Una armónica acompaña al silbido del viento. El polvo se arremolina en un lugar que parece olvidado por el agua. Apenas hay más palabras que disparos allí. Las botas pisan con más fuerza que decisión y las miradas son armas en sí mismas. El ruido cansino y metálico de un molino que gira sin ilusión llega a meterse por el cuerpo. La canción se repite porque las notas, nacidas desde el dolor, han sonado durante mucho, mucho tiempo hasta convertirse en mensajeras de la venganza. El hombre sin nombre ha llegado.
La maldad sonriente, contraída en las arrugas alrededor de los ojos, parece recoger toda la desolación que vaga errante con el tren de fondo. Solo la sangre pone algo de color en tanta aridez. Una mujer intenta encontrar la vía correcta pero encuentra unos cadáveres, una crueldad, una justicia y una ternura. Tiene que volver a levantarse, como siempre ha hecho. Tiene que visitar brevemente su pasado, ese mismo que se niega a abandonarla para dar paso a la vida normal, llena de trabajo, sin descanso pero repleta de esperanza. Una ciudad es la meta. Un rincón es el premio. El dinero llegará pero tardará mucho en hacerlo. Y es que siempre es un tren con retraso.
La invalidez como tortura. La indefensión como castigo. La ambición como revólver. El charco de agua como tumba. Tomar no es tener. Tener es imposible. Una bala traicionera. Una ópera a golpe de disparo. Zumban las moscas. El Oeste muere. Los héroes son los malvados. El duelo es inevitable. El tiempo en los ojos. La sombra se alarga. Se alarga hasta la tumba. Allí quiere descansar del sol abrasador y del viento enloquecedor. La armónica suena. La venganza gana.
Sergio Leone quiso hacer una película que fuera un poema de muerte. No hay demasiados resquicios donde el amor pueda colarse porque aquí los personajes saltan de herida en disparo. Los móviles de los personajes son tan antiguos como la avaricia, la ambición, el rencor, el orgullo, la ternura. Los minutos pasan con tanta lentitud, rompiendo todo ritmo posible, que hasta parece que se puedan tocar en un interminable desfile hacia el final. Charles Bronson sustituyó al Hombre sin Nombre que tanto gustaba a Leone bajo el rostro de Clint Eastwood. Henry Fonda hizo uno de sus escasísimos papeles de malvado rellenándolo con el placer de causar sufrimiento de un tipo sin entrañas.
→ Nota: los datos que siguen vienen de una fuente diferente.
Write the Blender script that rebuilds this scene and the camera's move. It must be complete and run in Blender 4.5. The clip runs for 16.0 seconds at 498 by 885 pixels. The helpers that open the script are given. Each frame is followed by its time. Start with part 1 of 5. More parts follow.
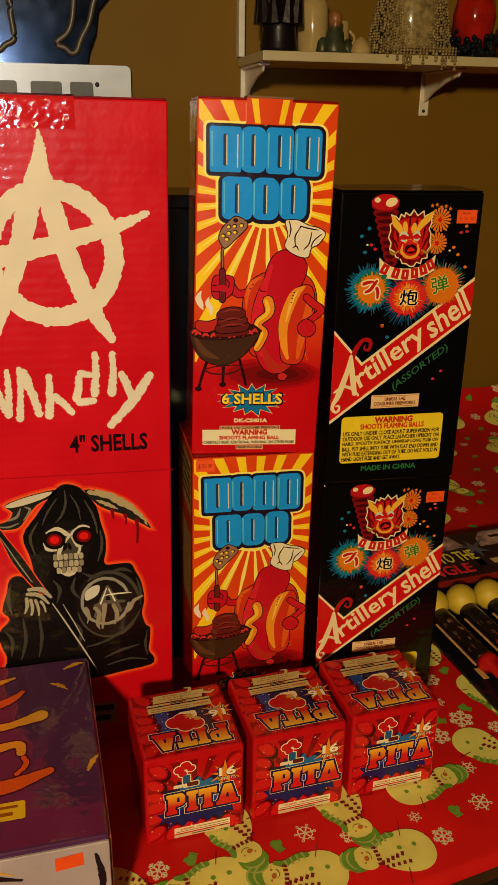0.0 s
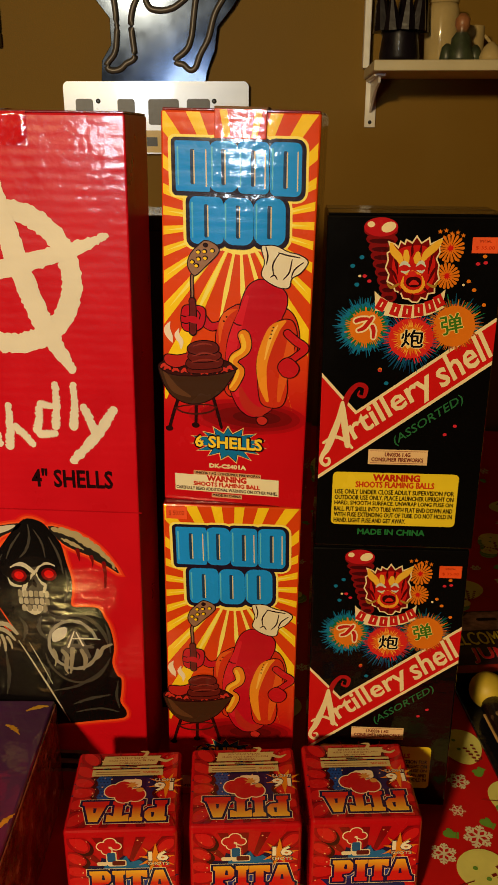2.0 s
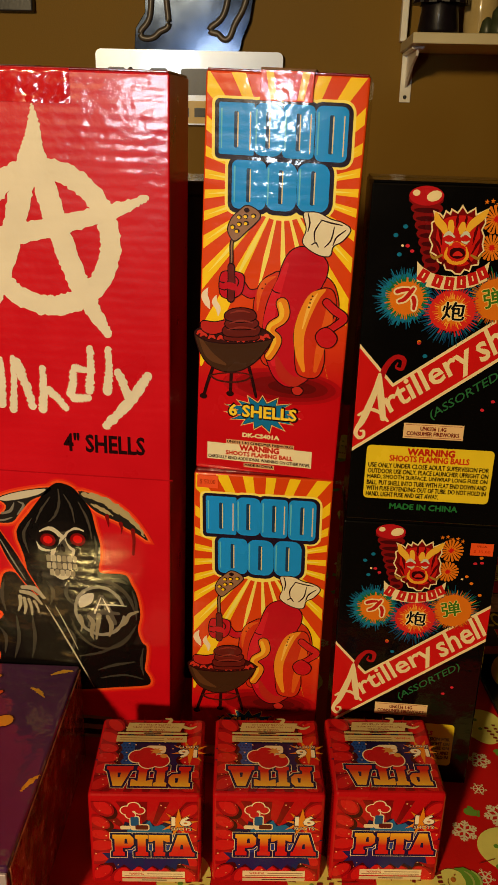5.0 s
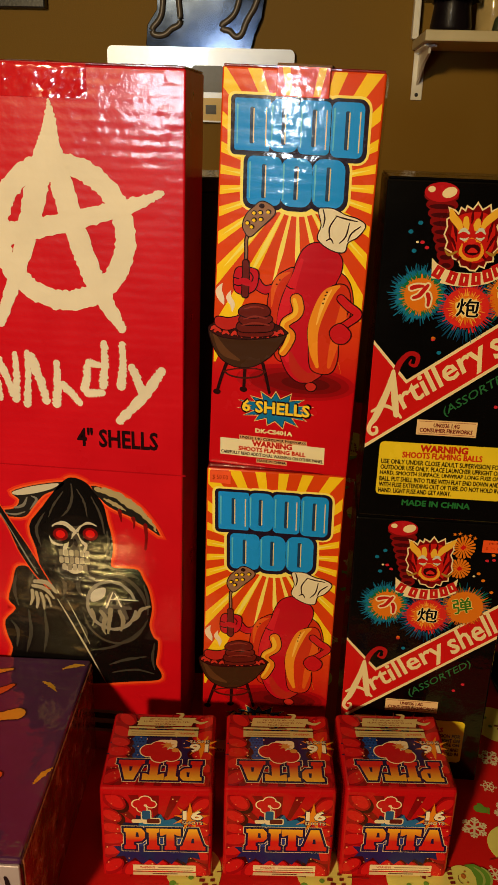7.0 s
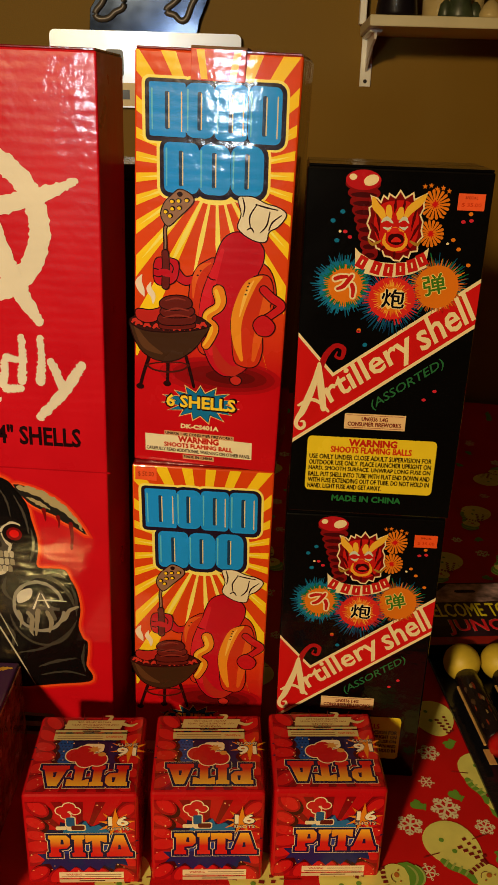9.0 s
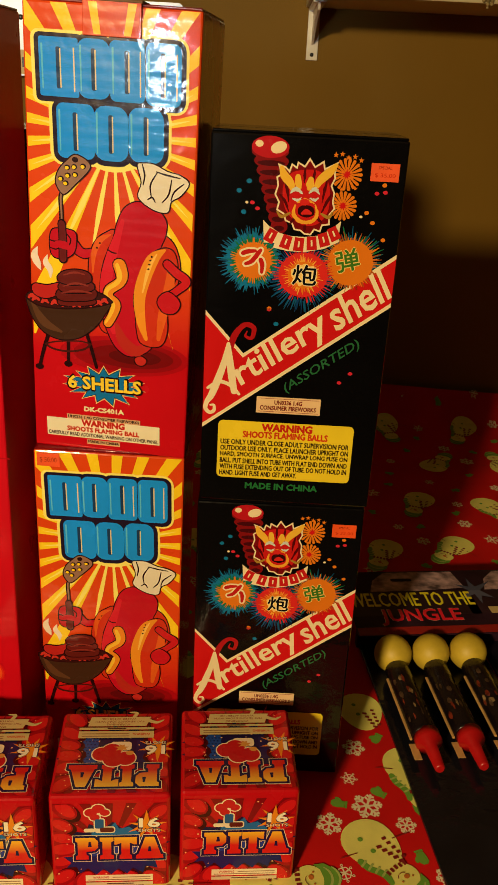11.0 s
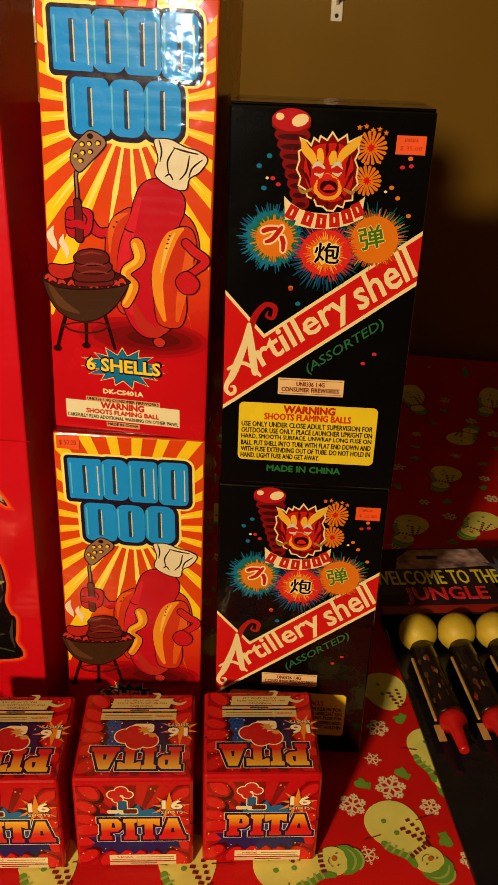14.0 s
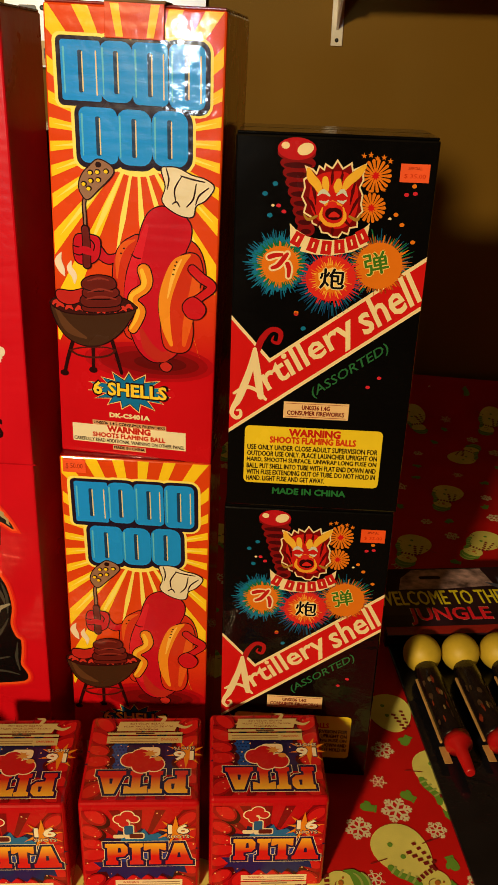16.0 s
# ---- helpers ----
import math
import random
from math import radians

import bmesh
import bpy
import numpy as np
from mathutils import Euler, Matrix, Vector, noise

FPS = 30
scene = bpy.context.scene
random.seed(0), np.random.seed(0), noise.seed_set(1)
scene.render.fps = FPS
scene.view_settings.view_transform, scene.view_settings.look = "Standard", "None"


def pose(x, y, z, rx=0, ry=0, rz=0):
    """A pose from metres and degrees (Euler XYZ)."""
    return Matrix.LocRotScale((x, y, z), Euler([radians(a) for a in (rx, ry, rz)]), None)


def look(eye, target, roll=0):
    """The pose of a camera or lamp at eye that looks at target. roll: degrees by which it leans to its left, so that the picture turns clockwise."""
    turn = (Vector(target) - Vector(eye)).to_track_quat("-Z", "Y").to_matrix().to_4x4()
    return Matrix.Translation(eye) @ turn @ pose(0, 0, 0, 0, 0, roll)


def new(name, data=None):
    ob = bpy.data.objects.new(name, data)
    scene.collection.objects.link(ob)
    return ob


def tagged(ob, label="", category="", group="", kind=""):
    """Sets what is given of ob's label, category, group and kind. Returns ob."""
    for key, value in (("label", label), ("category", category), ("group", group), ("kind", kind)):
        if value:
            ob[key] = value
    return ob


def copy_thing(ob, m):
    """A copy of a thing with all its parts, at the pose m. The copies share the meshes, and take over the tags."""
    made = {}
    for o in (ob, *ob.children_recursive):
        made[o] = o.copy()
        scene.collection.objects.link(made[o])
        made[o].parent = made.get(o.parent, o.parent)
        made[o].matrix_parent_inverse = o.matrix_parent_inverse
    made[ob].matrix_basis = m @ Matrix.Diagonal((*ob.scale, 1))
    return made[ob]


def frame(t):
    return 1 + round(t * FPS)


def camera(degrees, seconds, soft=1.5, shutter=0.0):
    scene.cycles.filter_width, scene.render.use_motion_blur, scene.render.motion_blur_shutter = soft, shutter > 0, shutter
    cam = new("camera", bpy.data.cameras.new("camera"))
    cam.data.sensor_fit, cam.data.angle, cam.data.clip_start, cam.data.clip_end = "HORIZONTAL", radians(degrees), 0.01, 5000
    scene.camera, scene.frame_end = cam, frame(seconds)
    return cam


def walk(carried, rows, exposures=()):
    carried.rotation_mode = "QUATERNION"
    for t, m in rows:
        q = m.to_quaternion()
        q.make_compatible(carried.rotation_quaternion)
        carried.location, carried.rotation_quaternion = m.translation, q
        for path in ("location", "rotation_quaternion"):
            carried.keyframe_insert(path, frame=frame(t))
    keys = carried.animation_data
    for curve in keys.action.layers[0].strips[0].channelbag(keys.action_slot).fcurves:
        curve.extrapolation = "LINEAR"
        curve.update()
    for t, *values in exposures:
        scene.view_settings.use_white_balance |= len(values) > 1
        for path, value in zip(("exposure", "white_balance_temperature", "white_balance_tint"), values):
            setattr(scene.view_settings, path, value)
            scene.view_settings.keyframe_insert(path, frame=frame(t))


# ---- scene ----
cam = camera(33.0, 16.0, 1.2)
PATH = [
    (0, (-0.1676, -0.7692, 1.4048), (0.1948, 0.9405, 0.7307), 0.9),
    (0.5, (-0.1517, -0.684, 1.4114), (0.2247, 1.0248, 0.7456), 1.0),
    (1, (-0.0478, -0.6503, 1.4085), (0.161, 1.0913, 0.7522), -0.5),
    (1.5, (0.0449, -0.6718, 1.402), (-0.0187, 1.0828, 0.7513), -0.7),
    (2, (0.0534, -0.6924, 1.4029), (-0.0393, 1.0632, 0.7578), 0.1),
    (2.5, (0.0571, -0.6868, 1.3964), (-0.0309, 1.0622, 0.7344), 0.6),
    (3, (0.0543, -0.683, 1.3954), (-0.0431, 1.0613, 0.7232), 0.8),
    (3.5, (0.0468, -0.6905, 1.3936), (-0.0637, 1.051, 0.7147), 1.0),
    (4, (0.0403, -0.6915, 1.3908), (-0.0749, 1.0482, 0.7073), 1.2),
    (6.5, (0.0328, -0.6933, 1.3908), (-0.0983, 1.0444, 0.7073), 1.6),
    (7, (0.03, -0.6943, 1.3889), (-0.1049, 1.0426, 0.7016), 1.6),
    (7.5, (0.0318, -0.6924, 1.3898), (-0.1049, 1.0426, 0.6988), 1.6),
    (8, (0.0449, -0.6868, 1.3889), (-0.088, 1.0473, 0.6941), 1.5),
    (8.5, (0.0777, -0.6849, 1.3823), (-0.0431, 1.0482, 0.6829), 1.5),
    (9, (0.0693, -0.6718, 1.3879), (-0.0037, 1.0604, 0.6801), 1.8),
    (9.5, (0.0375, -0.654, 1.3936), (0.0506, 1.08, 0.6867), 2.5),
    (10, (0.0843, -0.6428, 1.3861), (0.1124, 1.0875, 0.6707), 2.7),
    (10.2, (0.117, -0.6381, 1.3833), (0.1376, 1.0903, 0.6623), 2.8),
    (12.3, (0.1208, -0.6297, 1.3711), (0.074, 1.0697, 0.5846), 2.1),
    (12.5, (0.1198, -0.6231, 1.3739), (0.0637, 1.0697, 0.5752), 2.0),
    (13, (0.1217, -0.6184, 1.373), (0.059, 1.0697, 0.564), 1.9),
    (13.5, (0.1217, -0.6156, 1.3767), (0.0581, 1.0707, 0.564), 1.9),
    (14, (0.1227, -0.6166, 1.3823), (0.0609, 1.0716, 0.5734), 1.9),
    (14.5, (0.1208, -0.6156, 1.3814), (0.0543, 1.0772, 0.5837), 1.9),
    (15, (0.1208, -0.6147, 1.3861), (0.0534, 1.081, 0.594), 1.9),
    (15.5, (0.1189, -0.6194, 1.3879), (0.0562, 1.08, 0.6043), 1.9),
    (16, (0.117, -0.6184, 1.3889), (0.0562, 1.0847, 0.6136), 1.8),
]
walk(cam, [(t, look(eye, target, roll)) for t, eye, target, roll in PATH],
     exposures=[(0.0, -0.05), (0.5, -0.1), (1.0, 0.15), (2.0, -0.08), (9.0, -0.05), (10.0, 0.05), (12.5, 0.27), (16.0, 0.25)])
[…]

Jason Robards fue el forastero que quiso hacer un último viaje para ver si tenía suerte. Claudia Cardinale fue la mujer soñada, la prostituta de hierro que se agarró a su última oportunidad y consiguió agarrarse de nuevo. Y es que el amor es la más volátil de las sensaciones. Ataca fuerte. Se bate en duelo. Y a menudo pierde. En una tierra sin más ley que la del camino de hierro, morir es acabar con una agonía que se antoja demasiado larga.